Seismology is the science of studying earthquakes. The field has a long history in Ireland going back to Robert Mallet, the Dubliner who, in 1849, proved that energy waves arising from rock movements were what triggered earthquakes. This revelation, demonstrated by an experiment on Killiney beach, saw the birth of seismology.
During an earthquake, the energy that is released after rock cracks, breaks, and shifts underground, and then travels through the Earth is called p waves and s waves. The p waves arrive first after an earthquake, followed by the s waves.
Surface waves, which only travel along the surface of the Earth, arrive after the p and s waves, causing more destruction. There are two types; Rayleigh waves and Love waves, named after the scientists who discovered them, Lord William Rayleigh and Augustus Love.
This new study looked into how the same Love waves can also originate from ocean waves. Being muchless energetic than the ones linked to earthquakes, they do however contribute continuously to the seismic background noise recorded on seismograms.
"If we monitor carefully all types of earth vibrations, even those that were considered mainly to be 'noise' until recently, we can use this information to better monitor the Earth, including large geological faults and volcanoes," explains Dr Florian Le Pape, lead author of the research conducted with Prof Chris Bean and Dr David Craig, all of DIAS and the Irish Centre for Research in Applied Geosciences (iCRAG).

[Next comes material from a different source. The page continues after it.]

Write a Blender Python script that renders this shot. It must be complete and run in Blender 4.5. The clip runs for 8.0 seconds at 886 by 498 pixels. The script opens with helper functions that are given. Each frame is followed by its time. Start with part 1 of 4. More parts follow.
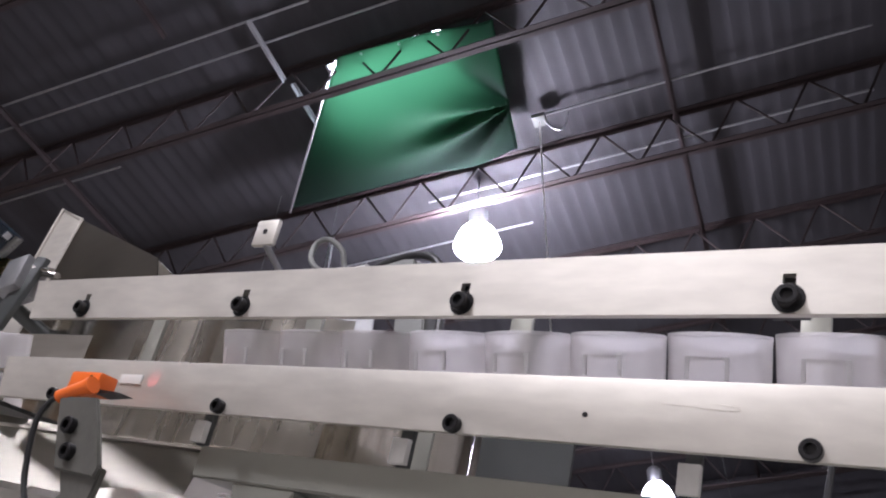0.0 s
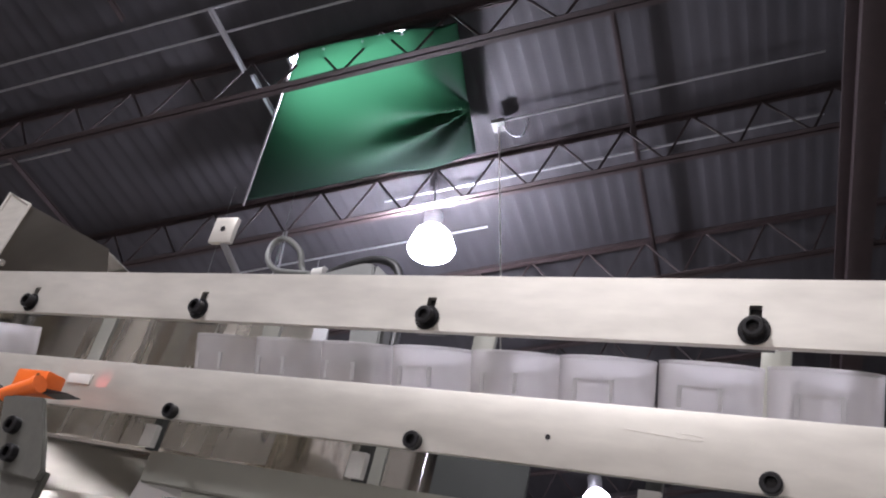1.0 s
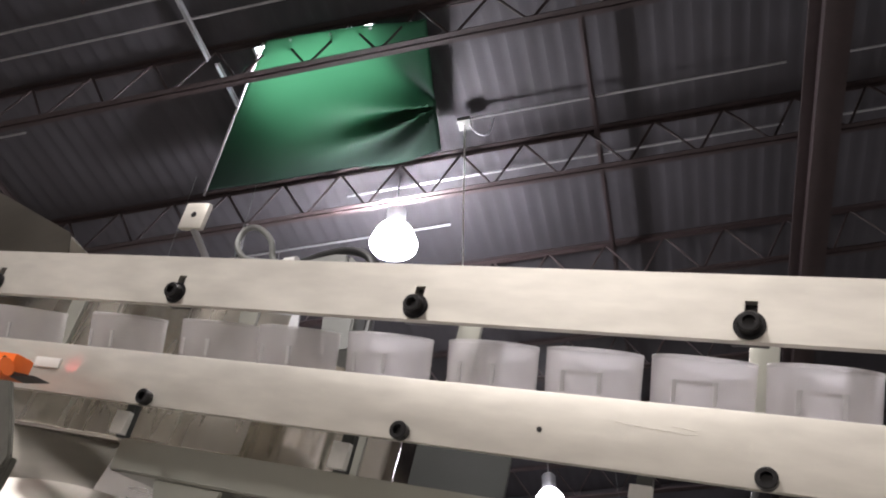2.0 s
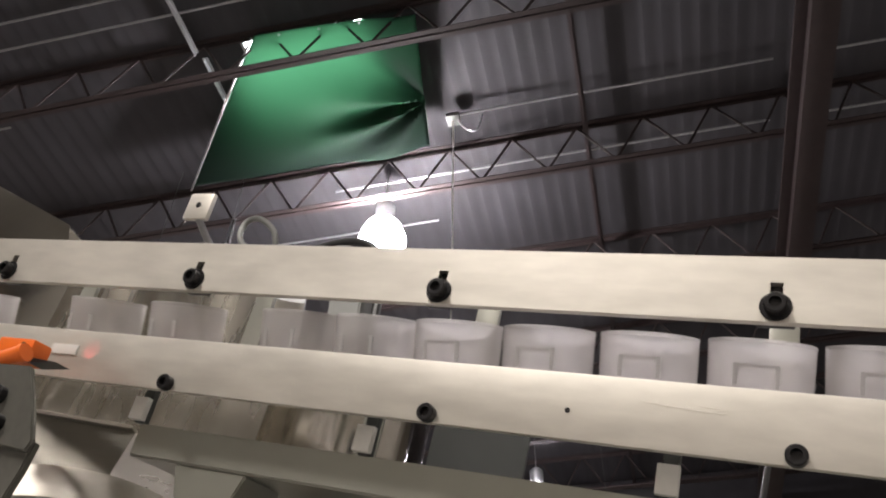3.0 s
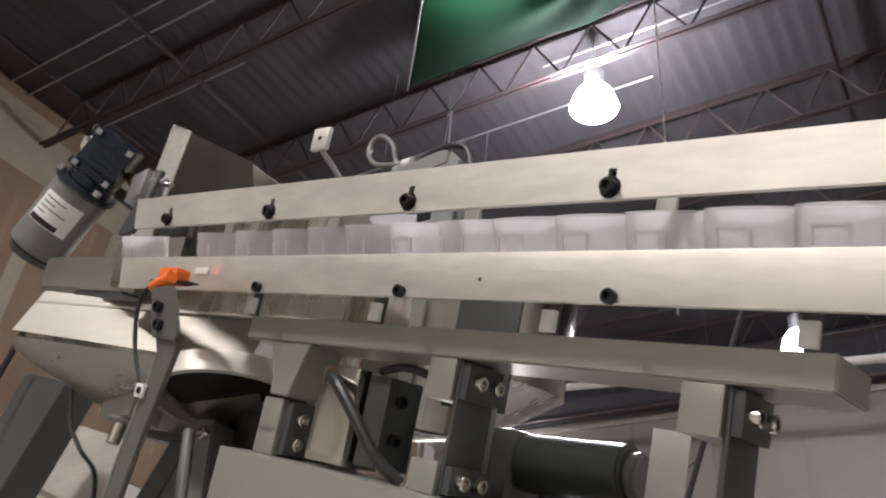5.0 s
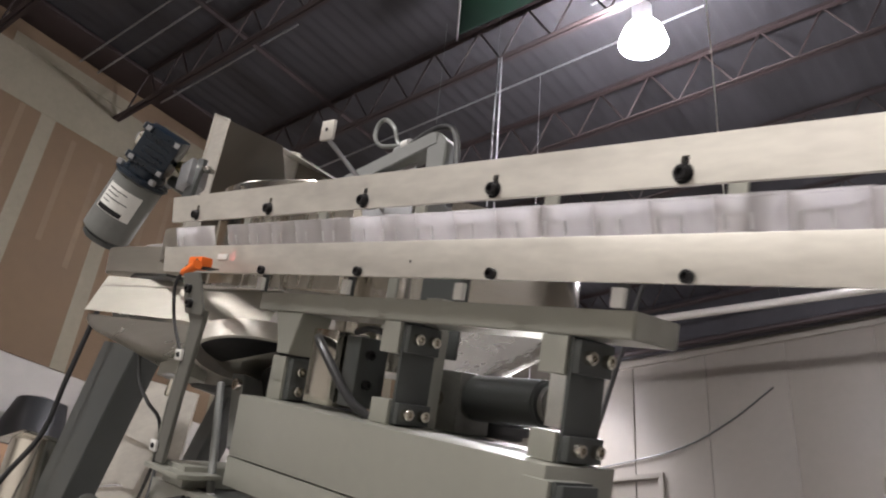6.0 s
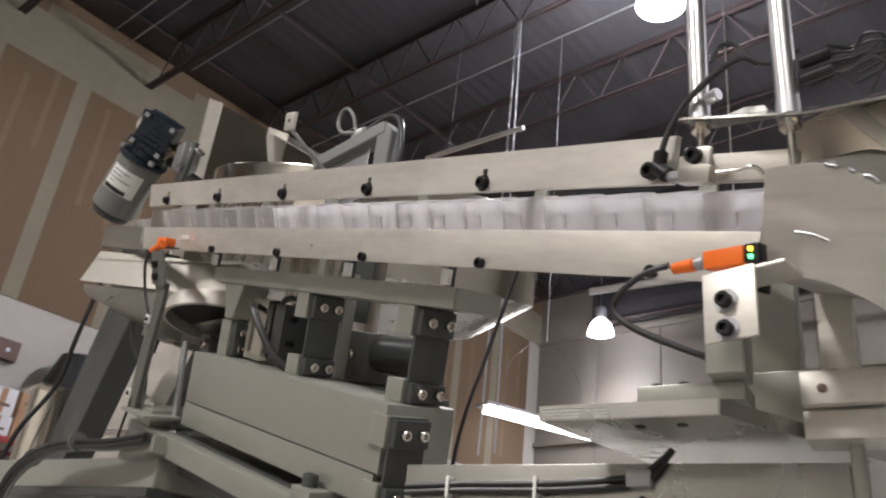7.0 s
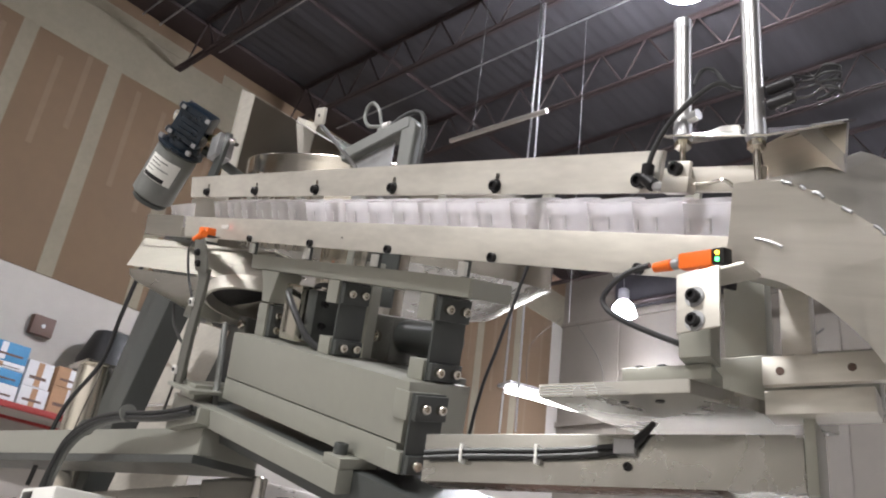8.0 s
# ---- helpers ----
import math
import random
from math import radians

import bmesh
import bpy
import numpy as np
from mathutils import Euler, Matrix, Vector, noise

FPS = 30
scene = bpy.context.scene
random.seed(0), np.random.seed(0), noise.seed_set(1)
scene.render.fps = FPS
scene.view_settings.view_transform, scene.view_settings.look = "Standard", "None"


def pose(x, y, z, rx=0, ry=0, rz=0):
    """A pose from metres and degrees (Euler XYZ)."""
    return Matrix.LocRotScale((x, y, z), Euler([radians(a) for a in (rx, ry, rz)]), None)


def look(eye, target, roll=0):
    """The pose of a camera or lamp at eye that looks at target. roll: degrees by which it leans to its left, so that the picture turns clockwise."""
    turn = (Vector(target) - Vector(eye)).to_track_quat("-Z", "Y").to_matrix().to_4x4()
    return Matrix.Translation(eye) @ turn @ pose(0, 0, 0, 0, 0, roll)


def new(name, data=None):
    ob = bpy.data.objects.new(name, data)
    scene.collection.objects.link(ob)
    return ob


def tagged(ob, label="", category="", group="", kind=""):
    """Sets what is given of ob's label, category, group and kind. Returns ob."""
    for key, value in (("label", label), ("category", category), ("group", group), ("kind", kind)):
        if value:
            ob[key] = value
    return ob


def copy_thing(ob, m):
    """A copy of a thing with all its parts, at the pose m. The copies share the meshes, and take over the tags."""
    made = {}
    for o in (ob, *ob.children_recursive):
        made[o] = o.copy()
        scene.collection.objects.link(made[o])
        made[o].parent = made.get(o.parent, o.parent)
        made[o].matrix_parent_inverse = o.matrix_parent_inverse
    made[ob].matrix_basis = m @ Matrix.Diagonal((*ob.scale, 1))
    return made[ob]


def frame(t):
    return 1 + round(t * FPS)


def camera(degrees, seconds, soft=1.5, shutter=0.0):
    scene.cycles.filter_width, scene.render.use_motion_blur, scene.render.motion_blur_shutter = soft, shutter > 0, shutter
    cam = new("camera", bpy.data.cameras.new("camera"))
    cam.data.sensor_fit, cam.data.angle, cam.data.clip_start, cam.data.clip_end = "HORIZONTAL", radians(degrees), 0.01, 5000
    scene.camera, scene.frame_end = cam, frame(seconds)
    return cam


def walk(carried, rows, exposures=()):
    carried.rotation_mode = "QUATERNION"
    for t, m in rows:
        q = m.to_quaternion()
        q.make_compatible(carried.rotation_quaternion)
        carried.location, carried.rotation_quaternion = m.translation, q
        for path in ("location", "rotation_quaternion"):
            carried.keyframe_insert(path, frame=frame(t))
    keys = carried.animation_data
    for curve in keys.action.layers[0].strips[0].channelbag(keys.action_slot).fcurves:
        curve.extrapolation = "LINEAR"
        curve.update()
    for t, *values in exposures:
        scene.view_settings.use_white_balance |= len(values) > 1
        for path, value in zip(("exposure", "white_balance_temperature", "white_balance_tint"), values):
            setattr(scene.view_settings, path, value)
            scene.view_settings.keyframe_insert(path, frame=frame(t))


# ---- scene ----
cam = camera(56.0, 8.0, soft=2.0, shutter=0.4)
PATH = [
    (0, (0.576, -0.377, 1.124), (-0.107, 0.893, 2.509), 3.8),
    (0.5, (0.568, -0.386, 1.128), (-0.046, 0.916, 2.516), 3.1),
    (1, (0.567, -0.383, 1.134), (-0.012, 0.932, 2.525), 3.4),
    (1.5, (0.56, -0.379, 1.136), (0.031, 0.958, 2.526), 3.1),
    (3, (0.521, -0.384, 1.127), (0.061, 0.983, 2.512), 1.4),
    (3.5, (0.527, -0.421, 1.111), (-0.031, 0.958, 2.448), 2.5),
    (4, (0.575, -0.439, 1.093), (-0.085, 0.951, 2.371), 2.4),
    (4.5, (0.679, -0.421, 1.07), (-0.185, 0.929, 2.266), 4.7),
    (6, (1.021, -0.5, 0.977), (-0.206, 0.737, 1.959), 5.6),
    (6.5, (1.151, -0.521, 0.958), (-0.07, 0.756, 1.895), 4.8),
    (7, (1.292, -0.514, 0.923), (-0.03, 0.697, 1.81), 6.5),
    (7.5, (1.367, -0.519, 0.898), (-0.036, 0.62, 1.754), 9.0),
    (8, (1.373, -0.579, 0.893), (-0.001, 0.609, 1.73), 7.5),
]
BALANCE = [(0, 0.36, 6000, 18), (1.0, 0.34, 6080, 16), (1.5, 0.34, 6300, 14), (3.0, 0.19, 6880, 11), (4.5, 0.36, 6600, 12),
           (6.0, 0.46, 6550, 11), (7.0, 0.40, 6500, 10), (7.5, 0.7, 6450, 10), (8.0, 0.85, 6350, 9)]
walk(cam, [(t, look(eye, target, roll)) for t, eye, target, roll in PATH], BALANCE)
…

“The study of seismic noise has multiple applications through high-resolution imaging of what lies beneath us, and through the continuous monitoring of large geological faults and volcanoes,” says Le Pape.

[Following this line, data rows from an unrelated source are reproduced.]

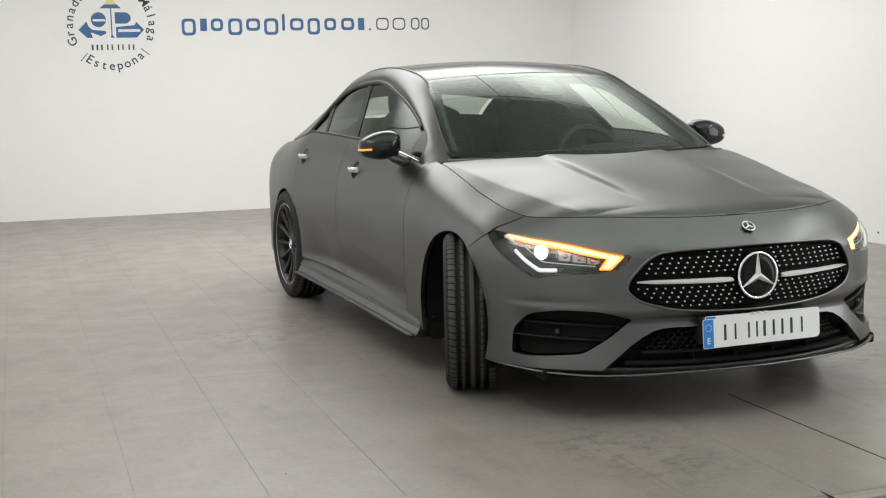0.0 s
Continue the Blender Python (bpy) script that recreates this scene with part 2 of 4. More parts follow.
def slab_mesh(name, sx, sy, h, mat, gap, gap_y=None):
    """One tile: a thin block with a small chamfer, its face at z = 0, its corner at the origin."""
    bm = bmesh.new()
    g, k, c = gap / 2, (gap if gap_y is None else gap_y) / 2, 0.0004
    rings = [[(g, k, -h), (sx - g, k, -h), (sx - g, sy - k, -h), (g, sy - k, -h)],
             [(g, k, -c), (sx - g, k, -c), (sx - g, sy - k, -c), (g, sy - k, -c)],
             [(g + c, k + c, 0), (sx - g - c, k + c, 0), (sx - g - c, sy - k - c, 0), (g + c, sy - k - c, 0)]]
    vs = [[bm.verts.new(p) for p in ring] for ring in rings]
    for a, b in zip(vs, vs[1:]):
        for i in range(4):
            j = (i + 1) % 4
            bm.faces.new((a[i], a[j], b[j], b[i]))
    bm.faces.new(vs[-1])
    mesh = bpy.data.meshes.new(name)
    bm.to_mesh(mesh)
    bm.free()
    mesh.materials.append(mat)
    return mesh

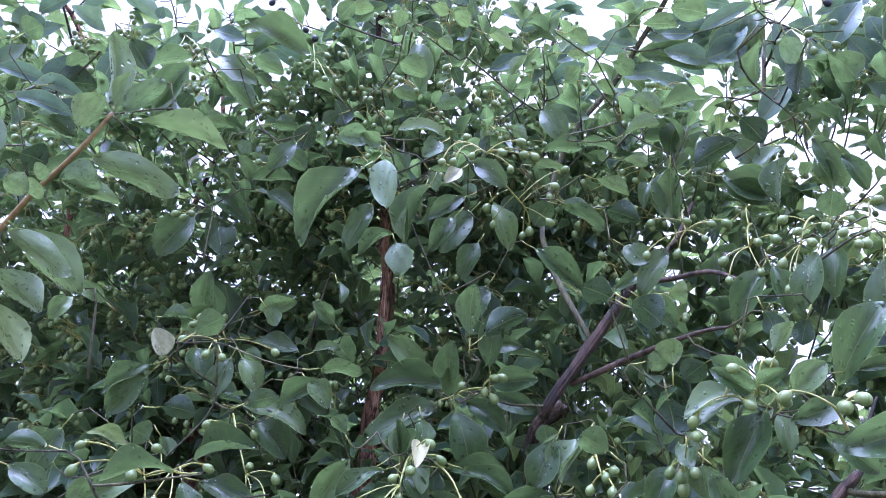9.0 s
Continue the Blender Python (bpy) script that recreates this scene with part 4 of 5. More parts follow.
far_spray([
    (-0.438, 1.173, 4.208, -0.387, 1.313, 4.173, 0.074, -9, 0),
    (-0.398, 1.216, 4.137, -0.274, 1.309, 4.147, 0.059, -34, 0),
    (-0.420, 0.858, 4.343, -0.481, 0.801, 4.336, 0.049, 25, 0),
    (-0.424, 0.898, 4.353, -0.509, 0.871, 4.318, 0.044, 35, 0),
    (-0.422, 0.932, 4.286, -0.461, 0.839, 4.325, 0.053, 11, 0),
    (-0.634, 0.689, 4.229, -0.769, 0.592, 4.193, 0.061, 10, 0),
    (-0.656, 0.623, 4.191, -0.702, 0.556, 4.238, 0.034, 25, 0),
    (-0.644, 0.652, 4.211, -0.659, 0.580, 4.277, 0.035, -9, 0),
    (-0.640, 0.682, 4.264, -0.623, 0.626, 4.289, 0.023, 35, 0),
    (-0.595, 0.687, 4.222, -0.588, 0.615, 4.260, 0.030, -29, 0),
])
far_spray([
    (-0.669, 0.697, 4.220, -0.770, 0.695, 4.200, 0.037, 10, 0),
    (-0.589, 0.717, 4.219, -0.477, 0.672, 4.278, 0.060, -25, 0),
    (-0.577, 0.769, 4.238, -0.503, 0.735, 4.272, 0.042, -24, 0),
    (-0.616, 0.665, 4.225, -0.594, 0.720, 4.212, 0.046, -11, 0),
    (-0.620, 0.798, 4.129, -0.750, 0.746, 4.098, 0.052, 20, 0),
    (-0.619, 0.809, 4.210, -0.704, 0.787, 4.202, 0.047, 33, 0),
    (-0.628, 0.875, 4.117, -0.706, 0.872, 4.058, 0.056, 41, 0),
    (-0.612, 0.838, 4.128, -0.619, 0.933, 4.074, 0.051, 12, 0),
    (-0.475, 0.794, 4.138, -0.576, 0.785, 4.131, 0.055, 33, 0),
    (-0.513, 0.794, 4.202, -0.595, 0.838, 4.112, 0.047, 32, 0),
])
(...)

Most seismic 'noise', says Le Pape, is generated by oceans, with about 50 per cent of it recorded at seismic stations on land, in the form of Raleigh waves. "Our research sought to better understand the rest of the seismic noise recorded on land as Love waves and its origins," Le Pape explains.
The researchers solved a more than 100-year-old mystery when they found – using data from seismic monitoring stations, seismic computer simulations and ocean wave models – that Love waves were being produced along the subsea slopes of the deep ocean, notably around sedimentary basins.
Le Pape says this research, as well as solving a scientific mystery can be useful in understanding the link between ocean storms and continuous background earth vibrations.
“Ireland is directly exposed to storms and wave activity in the North Atlantic so it is in the front line in the study of those vibrations in detail and what they can tell us about how the Earth, the ocean and the atmosphere are linked,” Le Pape adds.
Love and Rayleigh waves generated at sea from ocean waves and recorded on land can, for example, provide scientists with information about ocean wave heights. “I’m a surfer, and when I’m surfing and waiting for a set in the water, I cannot help now but think about how every ocean wave set and the storm at their origin has been shaking the Earth,” he points out.
“The origin of ocean-generated Love waves has been unknown, though people have looked for a century,” Bean notes. “Our research suggests that Love waves originating in the deep ocean can be used to better understand our changing oceans, and how the pattern of storms is changing with time.
“The next time you’re by the coast and looking way out into the deep ocean,” he suggests, “think how information about the changing ocean and its seabed is zipping right past you, beneath your feet; as very subtle ground vibrations.”